Microsoft Azure Media Services Cloud Streaming Is Open for Business
Microsoft opens up its digital media delivery platform in the hopes that video and entertainment companies will leverage its Windows Azure cloud to stream video to smartphones, tablets and smart home theater gear.
Microsoft announced that the company is ready to let the public start using the cloud-based platform's video-streaming capabilities of its Windows Azure Media Services offering. At the National Association of Broadcasters (NAB) 2012 conference last April, Microsoft introduced Windows Azure Media Services as a digital media delivery platform that can accommodate complex media workflows at scale. Backed by its massive Azure cloud infrastructure, Microsoft positioned Windows Azure Media Services as a flexible, mobile-friendly alternative to costly, purpose-built media delivery mechanisms. And as online media consumption rates grow, the company argued, businesses risk missing out on providing delivery robust media services due to high costs. "Our internal research shows that more than one-third of today's Internet traffic is devoted to video consumption, and we expect that to grow to 80 percent by the end of 2015," Scott Guthrie, corporate vice president for Windows Azure, said in a statement during the application platform's unveiling.Developers can build media workflows with Representational State Transfer (REST) APIs or .NET and Java SDKs. Several technology partners have jumped on the Windows Azure Media Services bandwagon. They include ATEME, Digital Rapids and Dolby Labs for content encoding and Wowza Media Systems for video-on-demand streaming.
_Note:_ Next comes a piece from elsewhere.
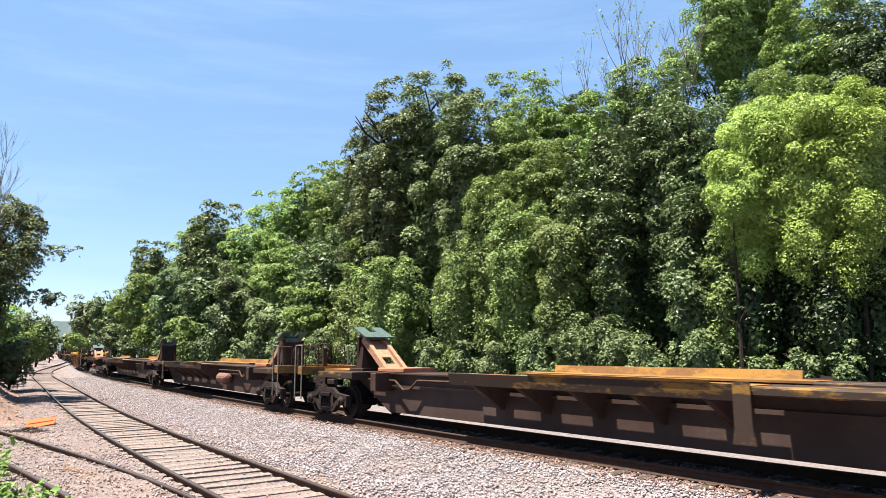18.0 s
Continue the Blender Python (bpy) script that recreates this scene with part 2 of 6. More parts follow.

Aspera brings its high-speed transfer technology to the platform while BuyDRM and Civolution offer content-protection services. Microsoft also used the occasion to unveil an on-demand streaming feature called dynamic packaging that can drastically reduce media storage requirements. "Traditionally, once content has been encoded, it needs to be packaged and stored for multiple targeted clients (iOS, XBox, PC, etc.)," explained Guthrie. "With dynamic packaging, we now allow users to store a single file format and stream to many adaptive protocol formats automatically," said Guthrie. "The packaging and conversion happens in real time on the origin server, which results in significant storage cost and time savings." Signaling that Microsoft is eager to erase any doubts about the platform's scale, reach and capabilities, Guthrie offered, "Last year several broadcasters used Windows Azure Media Services to stream the London 2012 Olympics."